>> begin RAW DATA

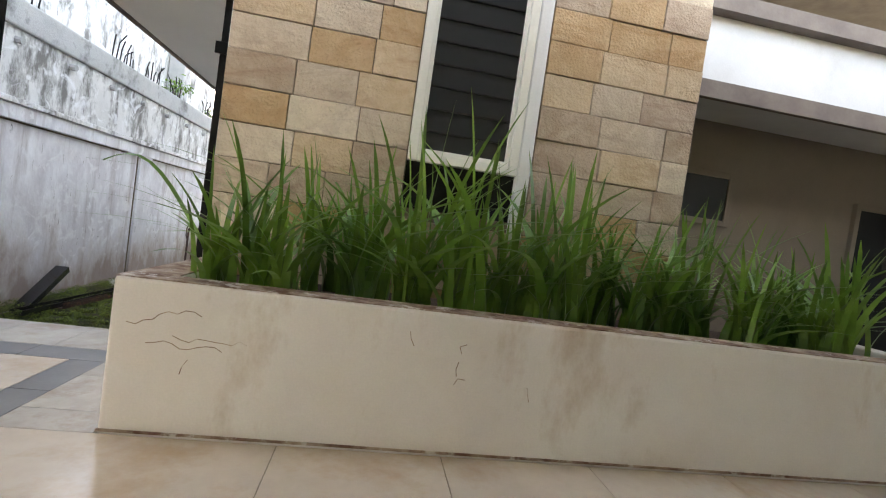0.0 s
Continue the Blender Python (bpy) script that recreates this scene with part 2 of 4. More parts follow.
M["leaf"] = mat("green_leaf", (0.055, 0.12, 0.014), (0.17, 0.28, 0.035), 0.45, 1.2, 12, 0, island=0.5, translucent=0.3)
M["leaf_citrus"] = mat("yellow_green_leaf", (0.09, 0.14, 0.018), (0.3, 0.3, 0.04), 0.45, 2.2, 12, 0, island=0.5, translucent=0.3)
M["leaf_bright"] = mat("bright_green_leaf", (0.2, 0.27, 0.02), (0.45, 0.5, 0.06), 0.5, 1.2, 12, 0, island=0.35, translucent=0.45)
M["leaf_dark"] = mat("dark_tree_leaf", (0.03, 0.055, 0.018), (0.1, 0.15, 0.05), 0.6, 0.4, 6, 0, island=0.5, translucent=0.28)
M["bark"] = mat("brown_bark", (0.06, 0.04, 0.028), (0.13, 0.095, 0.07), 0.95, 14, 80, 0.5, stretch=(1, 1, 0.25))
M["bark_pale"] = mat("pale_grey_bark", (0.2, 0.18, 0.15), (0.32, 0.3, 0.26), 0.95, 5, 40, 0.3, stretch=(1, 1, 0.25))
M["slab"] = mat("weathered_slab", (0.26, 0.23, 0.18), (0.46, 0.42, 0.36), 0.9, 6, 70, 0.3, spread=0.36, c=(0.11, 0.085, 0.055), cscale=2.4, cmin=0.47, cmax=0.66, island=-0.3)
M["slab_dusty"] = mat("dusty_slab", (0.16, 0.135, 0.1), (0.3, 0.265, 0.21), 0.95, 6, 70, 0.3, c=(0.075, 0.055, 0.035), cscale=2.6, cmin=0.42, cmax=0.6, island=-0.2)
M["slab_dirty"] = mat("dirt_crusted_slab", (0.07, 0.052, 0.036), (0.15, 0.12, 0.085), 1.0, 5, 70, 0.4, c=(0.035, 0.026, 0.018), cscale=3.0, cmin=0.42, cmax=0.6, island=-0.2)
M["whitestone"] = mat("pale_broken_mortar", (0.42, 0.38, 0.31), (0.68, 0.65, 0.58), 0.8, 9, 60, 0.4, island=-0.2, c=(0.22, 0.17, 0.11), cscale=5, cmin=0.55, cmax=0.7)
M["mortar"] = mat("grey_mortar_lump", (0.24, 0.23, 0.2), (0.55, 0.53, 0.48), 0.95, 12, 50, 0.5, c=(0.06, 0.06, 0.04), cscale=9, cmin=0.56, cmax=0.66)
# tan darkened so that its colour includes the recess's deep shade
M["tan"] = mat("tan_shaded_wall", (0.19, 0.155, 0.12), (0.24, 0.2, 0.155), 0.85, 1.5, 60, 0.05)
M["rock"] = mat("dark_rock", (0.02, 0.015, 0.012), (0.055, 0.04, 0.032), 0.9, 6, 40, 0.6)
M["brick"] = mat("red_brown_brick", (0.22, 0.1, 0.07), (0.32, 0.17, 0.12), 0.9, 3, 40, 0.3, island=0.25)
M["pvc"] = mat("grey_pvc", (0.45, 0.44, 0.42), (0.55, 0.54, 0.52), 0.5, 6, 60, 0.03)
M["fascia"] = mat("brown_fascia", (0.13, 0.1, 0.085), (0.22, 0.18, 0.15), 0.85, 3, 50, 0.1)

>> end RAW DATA

_THE REQUEST_
In your copy, leave out the pictures and reproduce the material above exactly.

_RESPONSE_
0.0 s
Continue the Blender Python (bpy) script that recreates this scene with part 2 of 4. More parts follow.
M["leaf"] = mat("green_leaf", (0.055, 0.12, 0.014), (0.17, 0.28, 0.035), 0.45, 1.2, 12, 0, island=0.5, translucent=0.3)
M["leaf_citrus"] = mat("yellow_green_leaf", (0.09, 0.14, 0.018), (0.3, 0.3, 0.04), 0.45, 2.2, 12, 0, island=0.5, translucent=0.3)
M["leaf_bright"] = mat("bright_green_leaf", (0.2, 0.27, 0.02), (0.45, 0.5, 0.06), 0.5, 1.2, 12, 0, island=0.35, translucent=0.45)
M["leaf_dark"] = mat("dark_tree_leaf", (0.03, 0.055, 0.018), (0.1, 0.15, 0.05), 0.6, 0.4, 6, 0, island=0.5, translucent=0.28)
M["bark"] = mat("brown_bark", (0.06, 0.04, 0.028), (0.13, 0.095, 0.07), 0.95, 14, 80, 0.5, stretch=(1, 1, 0.25))
M["bark_pale"] = mat("pale_grey_bark", (0.2, 0.18, 0.15), (0.32, 0.3, 0.26), 0.95, 5, 40, 0.3, stretch=(1, 1, 0.25))
M["slab"] = mat("weathered_slab", (0.26, 0.23, 0.18), (0.46, 0.42, 0.36), 0.9, 6, 70, 0.3, spread=0.36, c=(0.11, 0.085, 0.055), cscale=2.4, cmin=0.47, cmax=0.66, island=-0.3)
M["slab_dusty"] = mat("dusty_slab", (0.16, 0.135, 0.1), (0.3, 0.265, 0.21), 0.95, 6, 70, 0.3, c=(0.075, 0.055, 0.035), cscale=2.6, cmin=0.42, cmax=0.6, island=-0.2)
M["slab_dirty"] = mat("dirt_crusted_slab", (0.07, 0.052, 0.036), (0.15, 0.12, 0.085), 1.0, 5, 70, 0.4, c=(0.035, 0.026, 0.018), cscale=3.0, cmin=0.42, cmax=0.6, island=-0.2)
M["whitestone"] = mat("pale_broken_mortar", (0.42, 0.38, 0.31), (0.68, 0.65, 0.58), 0.8, 9, 60, 0.4, island=-0.2, c=(0.22, 0.17, 0.11), cscale=5, cmin=0.55, cmax=0.7)
M["mortar"] = mat("grey_mortar_lump", (0.24, 0.23, 0.2), (0.55, 0.53, 0.48), 0.95, 12, 50, 0.5, c=(0.06, 0.06, 0.04), cscale=9, cmin=0.56, cmax=0.66)
# tan darkened so that its colour includes the recess's deep shade
M["tan"] = mat("tan_shaded_wall", (0.19, 0.155, 0.12), (0.24, 0.2, 0.155), 0.85, 1.5, 60, 0.05)
M["rock"] = mat("dark_rock", (0.02, 0.015, 0.012), (0.055, 0.04, 0.032), 0.9, 6, 40, 0.6)
M["brick"] = mat("red_brown_brick", (0.22, 0.1, 0.07), (0.32, 0.17, 0.12), 0.9, 3, 40, 0.3, island=0.25)
M["pvc"] = mat("grey_pvc", (0.45, 0.44, 0.42), (0.55, 0.54, 0.52), 0.5, 6, 60, 0.03)
M["fascia"] = mat("brown_fascia", (0.13, 0.1, 0.085), (0.22, 0.18, 0.15), 0.85, 3, 50, 0.1)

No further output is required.